Sean Carroll in Cosmic Variance:
This year we give thanks for an idea that is central to our modern understanding of the forces of nature: gauge symmetry. (We’ve previously given thanks for the Standard Model Lagrangian, Hubble’s Law, the Spin-Statistics Theorem, conservation of momentum, effective field theory, andthe error bar.)
When you write a popular book, some of the biggest decisions you are faced with involve choosing which interesting but difficult concepts to tackle, and which to simply put aside. In The Particle at the End of the Universe, I faced this question when it came to the concept of gauge symmetries, and in particular their relationship to the forces of nature. It’s a simple relationship to summarize: the standard four “forces of nature” all arise directly from gauge symmetries. And the Higgs field is interesting because it serves to hide some of those symmetries from us. So in the end, recognizing that it’s a subtle topic and the discussion might prove unsatisfying, I bit the bullet and tried my best to explain why this kind of symmetry leads directly to what we think of as a force. Part of that involved explaining what a “connection” is in this context, which I’m not sure anyone has ever tried before in a popular book. And likely nobody ever will try again! (Corrections welcome in comments.)

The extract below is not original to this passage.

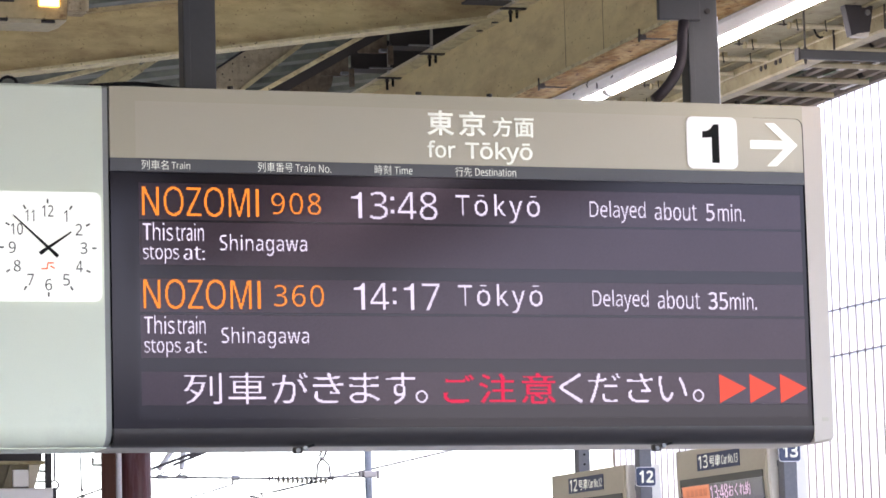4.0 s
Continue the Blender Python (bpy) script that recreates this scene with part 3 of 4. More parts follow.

Physicists and mathematicians define a “symmetry” as “a transformation we can do to a system that leaves its essential features unchanged.” A circle has a lot of symmetry, as we can rotate it around the middle by any angle, and after the rotation it remains the same circle. We can also reflect it around an axis down the middle. A square, by contrast, has some symmetry, but less — we can reflect it around the middle, or rotate by some number of 90-degree angles, but if we rotated it by an angle that wasn’t a multiple of 90 degrees we wouldn’t get the same square back. A random scribble doesn’t have any symmetry at all; anything we do to it will change its appearance.